How to Calculate Total Portfolio Volatility Using Duration

by Bryan Keythman

A bond’s duration measures its volatility based on changes in interest rates. A higher duration represents greater volatility and greater risk. Duration represents the approximate percentage a bond’s price moves in the opposite direction of a 1 percent change in interest rates, assuming the bond has fixed cash flows. A bond portfolio’s duration is equal to the weighted average of each bond’s duration in the portfolio. If you know the duration of each bond in a portfolio, you can calculate the portfolio’s duration to measure its volatility.

Determine each bond’s value in your portfolio, the total value of your portfolio and the known duration of each bond. You can contact broker or institution that sold you a bond to determine its duration. For example, assume your portfolio’s total value is $10,000, which includes $6,000 in a bond with a duration of 1.95 and $4,000 of a bond with a duration of 1.47.

Divide each bond’s value by the total portfolio value, and then multiply each result by the bond’s duration to calculate the weighted duration of each bond.
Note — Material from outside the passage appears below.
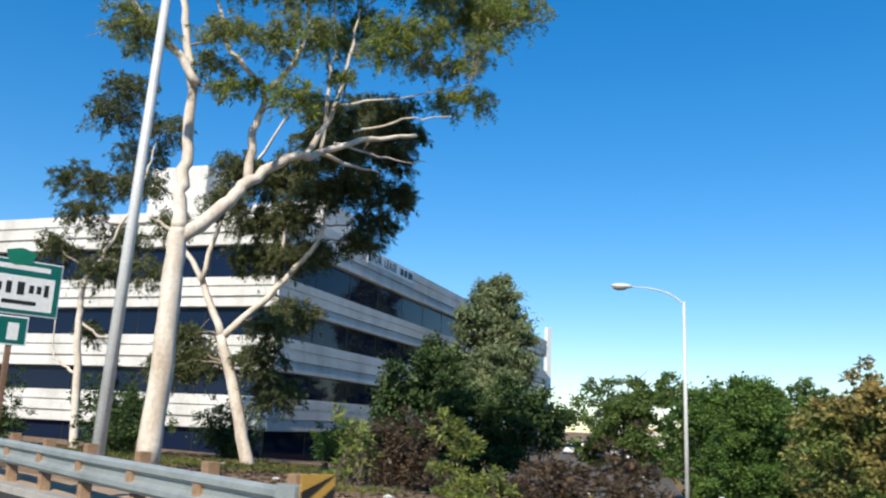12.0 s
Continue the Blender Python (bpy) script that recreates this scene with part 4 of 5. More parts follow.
shrub("corner_tree", "broad mid-green small tree on the planted corner", (37.8, 134.4, -1.7), [(0.0, 5.6, 0.8), (-1.0, 5.0, 1.0), (1.1, 4.9, 1.0), (-1.9, 3.9, 1.2), (0.2, 4.0, 1.4), (1.9, 3.8, 1.2), (-2.2, 2.4, 1.3), (-0.4, 2.5, 1.4), (1.3, 2.4, 1.4), (2.4, 2.3, 1.1), (-1.4, 1.0, 1.2), (0.5, 1.0, 1.3), (2.0, 0.9, 1.1)], L_SHRUB, 32, 1.4, 1700, (0.15, 0.1), 0.2, 0.42, category="tree")
shrub("green_shrub", "tall leafy green shrub behind the barrier", (18, 68, 0.0), SHRUB_A_CROWN, L_SHRUB, 27, 0.9, 1900, (0.11, 0.08), 0.2, 0.4, fill=1)
# shoots and small bushes along the top of the ivy wall
WALL_TOP = [(16.0, 16.4, 0.75, 0.22, 1), (16.1, 14.9, 0.2, 0.35, 0), (16.1, 13.9, 0.15, 0.35, 0), (16.0, 12.8, 0.5, 0.26, 0), (16.0, 12.3, 1.05, 0.16, 1), (16.0, 11.2, 0.3, 0.3, 0), (15.9, 10.4, 0.3, 0.16, 1), (16.6, 9.8, 1.0, 0.26, 2), (16.6, 9.0, 1.25, 0.3, 2),
            (16.7, 8.4, 0.7, 0.4, 2), (15.6, 7.0, 1.25, 0.13, 1), (15.65, 6.75, 1.1, 0.14, 1), (15.8, 6.4, 0.3, 0.4, 0), (15.9, 5.6, 0.25, 0.4, 0), (15.8, 4.6, 0.3, 0.4, 0), (15.9, 3.4, 0.4, 0.4, 0)]
for i, (x, y, h, r, kind) in enumerate(WALL_TOP):
    rng = np.random.default_rng(300 + i)
    h, r = h * 1.15 + 0.1, r * 1.2
    crown = [(rng.normal(0, r * 0.5), h * q, r * (1.15 - 0.75 * q if kind else 1.0 - 0.3 * q) * rng.uniform(0.8, 1.2), rng.normal(0, r * 0.4)) for q in (0.0, 0.2, 0.4, 0.6, 0.8, 1.0)]
    shrub("wall_shrub", ("low leafy bush growing above the ivy wall", "upright leafy shoots growing above the ivy wall", "dark young conifer behind the ivy wall")[kind], (x, y, 3.3), crown, L_HEDGE if kind == 2 else L_IVY, 310 + i, 0.3, 3600 if kind == 2 else 2600,
          (0.07, 0.03) if kind == 2 else (0.1, 0.075), -0.3 if kind else 0.1, 0.16, 4, group="shoots on the wall")

for i, (x, y, r, h, leaf) in enumerate(((18.4, 56.2, 0.8, 2.6, L_HEDGE), (17.6, 54.9, 0.7, 1.5, L_BROWN), (18.8, 54.4, 0.8, 1.6, L_SHRUB))):
    rng = np.random.default_rng(350 + i)
    crown = [(rng.uniform(-0.6, 0.6) * r, h * q, r * rng.uniform(0.5, 0.75), rng.normal(0, 0.4)) for q in (0.1, 0.3, 0.5, 0.7, 0.9)]
    shrub("wall_shrub", "brownish green shrub behind the wall top" if leaf is L_BROWN else "dark green shrub behind the wall top", (x, y, land_z(x, y)), crown, leaf, 360 + i, 0.4, 1500, (0.13, 0.08), 0.2, 0.25, 4, group="shoots on the wall")

# hedge behind the barrier, bush by bush
rng = np.random.default_rng(31)
for i in range(13):
    y = 70.5 + 1.9 * i
    x = barrier_x(min(y, 91)) + 2.0 + rng.uniform(-0.3, 0.5) + (1.6 if 86 < y < 94 else 0.0)
    h = (1.5 + rng.uniform(0, 0.8)) * (0.7 if i < 3 else 1.0)
    crown = [(rng.uniform(-0.8, 0.8), h * q, rng.uniform(0.6, 0.85)) for q in (0.2, 0.3, 0.5, 0.6, 0.8, 1.0)]
    shrub("hedge_shrub", "green oleander hedge shrub behind the white barrier" if i < 9 else "bright green leafy shrub beside the ramp", (x, y, road_z(x, y)), crown,
          L_HEDGE if i in (0, 1, 2, 4, 6) else L_VINE if i in (7, 8, 10, 11) else L_SHRUB, 40 + i, 0.9, 1500, (0.14, 0.08), 0.1, 0.34, 3, group="hedge shrubs")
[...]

In the example from the previous step, divide $6,000 by $10,000 to get 0.6. Multiply 0.6 by 1.95 to get a weighted duration of 1.17 for the first bond. Divide $4,000 by $10,000 to get 0.4. Multiply 0.4 by 1.47 to get a weighted duration of 0.59 for the second bond.
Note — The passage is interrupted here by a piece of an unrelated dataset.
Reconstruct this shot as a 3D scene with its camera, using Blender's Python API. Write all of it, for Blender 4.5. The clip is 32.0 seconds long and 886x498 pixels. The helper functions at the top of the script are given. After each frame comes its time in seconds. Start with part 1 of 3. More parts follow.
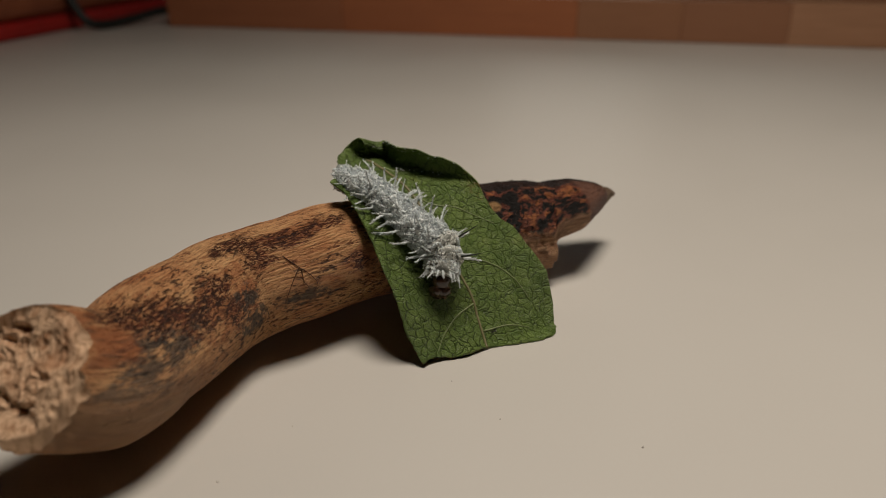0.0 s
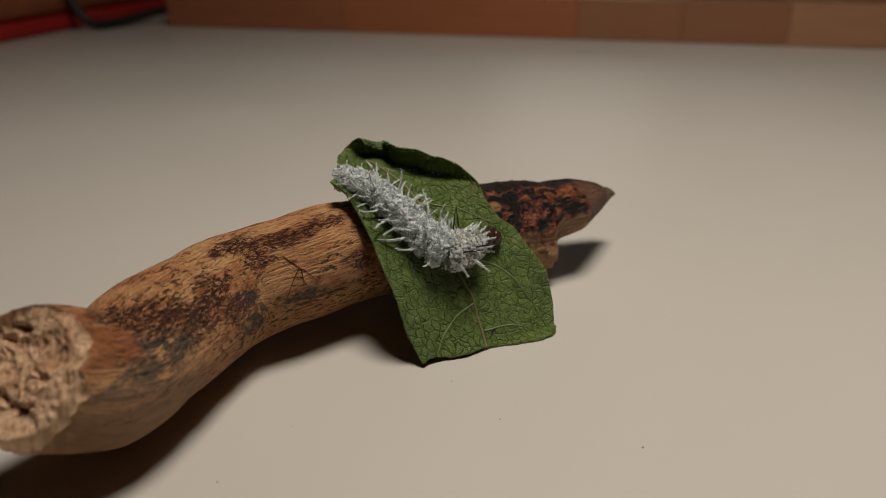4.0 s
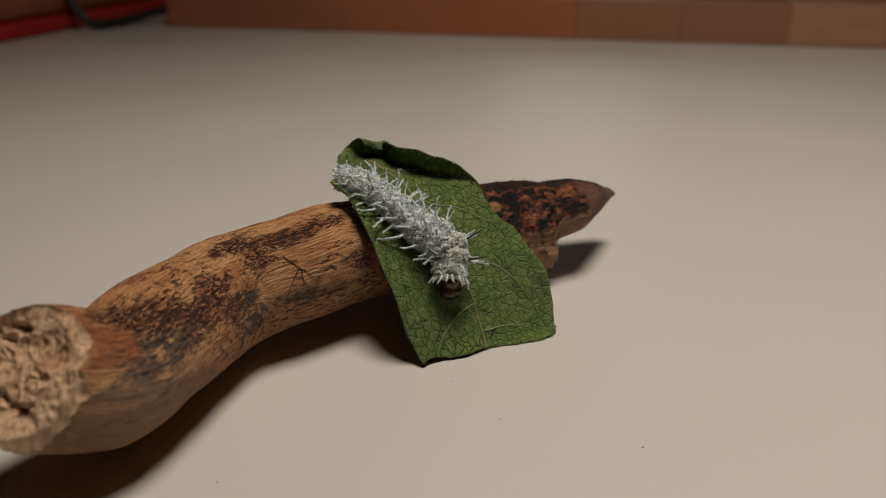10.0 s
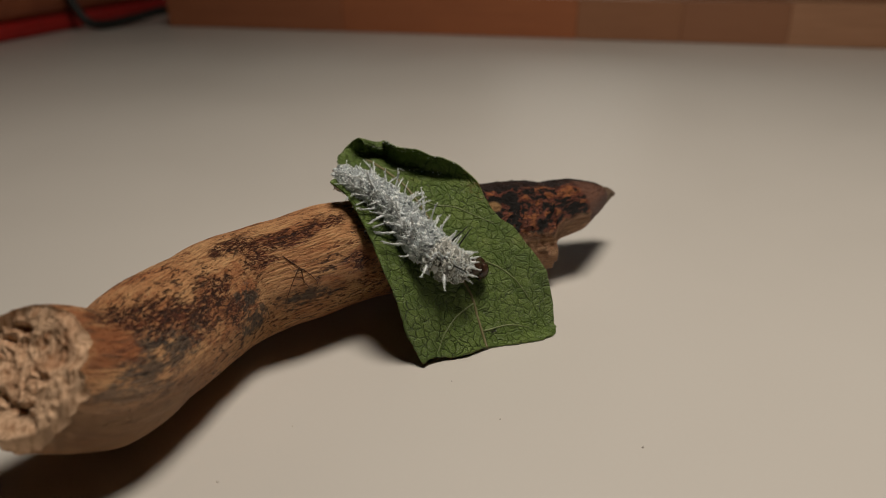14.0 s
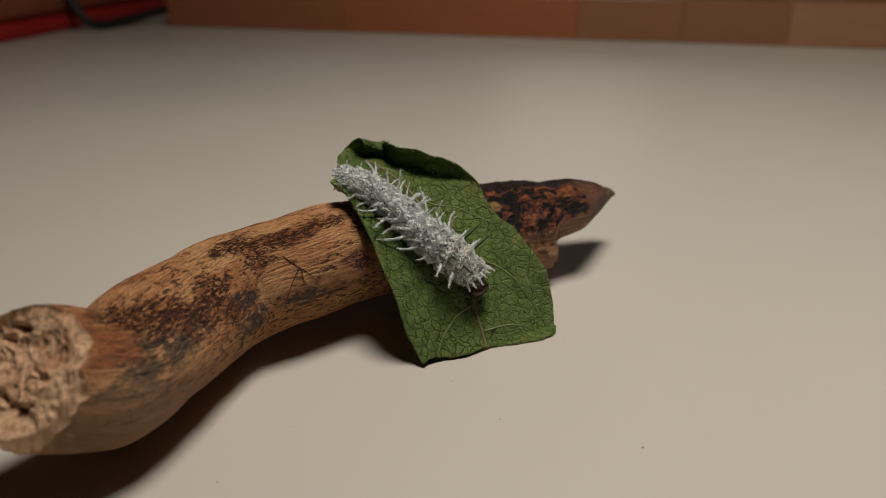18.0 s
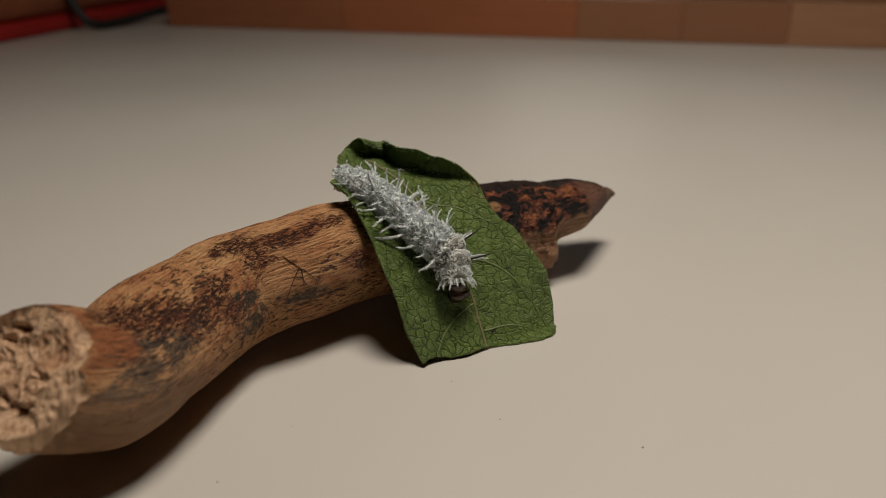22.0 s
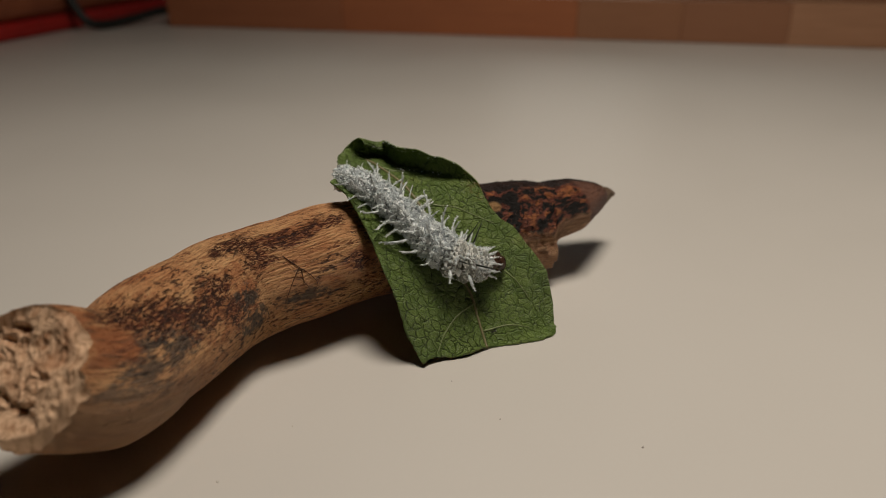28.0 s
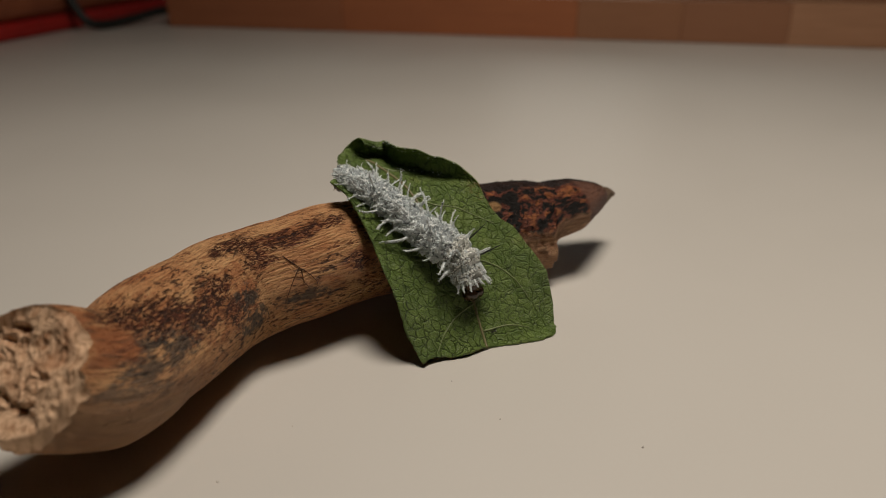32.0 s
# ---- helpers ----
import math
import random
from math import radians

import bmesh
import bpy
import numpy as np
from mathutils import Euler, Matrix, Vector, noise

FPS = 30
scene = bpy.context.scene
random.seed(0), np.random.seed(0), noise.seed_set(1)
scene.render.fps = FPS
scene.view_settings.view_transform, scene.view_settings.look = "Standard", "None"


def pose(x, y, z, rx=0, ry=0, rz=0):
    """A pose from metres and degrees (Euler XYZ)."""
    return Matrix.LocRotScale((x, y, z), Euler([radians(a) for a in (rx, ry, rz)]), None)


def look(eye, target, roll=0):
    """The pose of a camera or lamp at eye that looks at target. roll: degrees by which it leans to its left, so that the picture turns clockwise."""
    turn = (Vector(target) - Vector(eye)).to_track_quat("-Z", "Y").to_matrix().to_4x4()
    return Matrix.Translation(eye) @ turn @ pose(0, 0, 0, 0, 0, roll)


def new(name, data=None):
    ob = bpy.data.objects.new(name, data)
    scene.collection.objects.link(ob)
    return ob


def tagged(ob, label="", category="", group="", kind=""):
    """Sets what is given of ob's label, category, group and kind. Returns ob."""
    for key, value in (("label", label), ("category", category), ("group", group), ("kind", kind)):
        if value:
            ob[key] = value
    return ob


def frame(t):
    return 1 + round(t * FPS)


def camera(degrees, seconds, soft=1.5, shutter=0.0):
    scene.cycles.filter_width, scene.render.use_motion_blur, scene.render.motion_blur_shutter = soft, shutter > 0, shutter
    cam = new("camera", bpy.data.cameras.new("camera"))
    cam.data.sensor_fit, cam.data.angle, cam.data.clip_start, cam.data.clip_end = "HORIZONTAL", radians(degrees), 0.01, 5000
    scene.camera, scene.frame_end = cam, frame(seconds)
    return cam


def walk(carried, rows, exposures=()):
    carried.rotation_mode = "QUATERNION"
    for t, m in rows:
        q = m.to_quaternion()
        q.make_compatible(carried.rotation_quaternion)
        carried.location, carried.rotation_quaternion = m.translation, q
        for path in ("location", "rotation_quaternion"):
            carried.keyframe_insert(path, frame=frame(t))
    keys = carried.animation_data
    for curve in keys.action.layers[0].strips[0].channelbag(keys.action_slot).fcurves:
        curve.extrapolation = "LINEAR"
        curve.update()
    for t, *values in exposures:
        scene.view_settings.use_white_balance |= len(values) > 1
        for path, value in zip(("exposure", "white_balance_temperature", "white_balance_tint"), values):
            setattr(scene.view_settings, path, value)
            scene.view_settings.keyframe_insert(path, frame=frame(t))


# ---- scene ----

# ---- camera ----
cam = camera(62, 32.0, soft=0.65)
cam.data.dof.use_dof = True
cam.data.dof.focus_distance = 0.181
cam.data.dof.aperture_fstop = 12.0
EYE = pose(0, 0, 0.1, 66, 0, 0)
walk(cam, [(0, EYE), (32, EYE)])

# ---- world and light ----
world = bpy.data.worlds.new("world")
scene.world = world
world.use_nodes = True
world.node_tree.nodes["Background"].inputs[0].default_value = (0.017, 0.018, 0.018, 1)
world.node_tree.nodes["Background"].inputs[1].default_value = 0.05

lamp_data = bpy.data.lights.new("lamp_light", "AREA")
lamp_data.shape, lamp_data.size, lamp_data.energy = "DISK", 0.25, 2.72
lamp_data.spread = radians(150)
lamp_data.color = (1.0, 0.895, 0.775)
lamp = new("lamp_light", lamp_data)
lamp.matrix_world = look((0.088, 0.220, 0.68), (0.155, 0.085, 0))

scene.view_settings.exposure = 0.0


# ---- materials ----
def surface(name, rough=0.5, spec=0.5):
    m = bpy.data.materials.new(name)
    m.use_nodes = True
    b = m.node_tree.nodes["Principled BSDF"]
    b.inputs["Roughness"].default_value = rough
    b.inputs["Specular IOR Level"].default_value = spec
    return m, m.node_tree, b


def nd(nt, kind, out=0, props=None, **ins):
    """A node; its inputs by name (spaces as underscores) take values or sockets. Returns the output socket."""
    n = nt.nodes.new(kind)
    props = props or {}
    if "operation" in props:
        n.operation = props["operation"]
    if "feature" in props:
        n.feature = props["feature"]
    for k, v in ins.items():
        key = int(k[1:]) if k[0] == "i" and k[1:].isdigit() else k.replace("_", " ")
        if isinstance(v, bpy.types.NodeSocket):
            nt.links.new(v, n.inputs[key])
        else:
            n.inputs[key].default_value = v
    return n.outputs[out]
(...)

Add together each weighted duration to calculate the portfolio’s duration. Continuing with the example, add 1.17 and 0.59 to get a portfolio duration of 1.76. This means that the portfolio’s value would move by approximately 1.76 percent in the opposite direction of a 1 percent change in interest rates.

Determine a hypothetical percentage change in interest rates to determine how much the bond portfolio may change. In this example, assume interest rates may decrease by 2 percent.

Multiply the hypothetical change in interest rates as a decimal by the negative of the portfolio’s duration. Make the interest rate change negative for a decrease and positive for an increase. Continuing with the example from the previous step, multiply -0.02, by -1.76 to get 0.0352.

Multiply the result by 100 to calculate the approximate percentage by which the portfolio’s value would change based on the hypothetical interest rate move. In this example, multiply 0.0352 by 100 to get 3.52, which means the portfolio’s value would increase by approximately 3.52 percent if interest rates decrease by 2 percent.


  • Use the portfolio’s duration to calculate different price movements based on different changes in interest rates.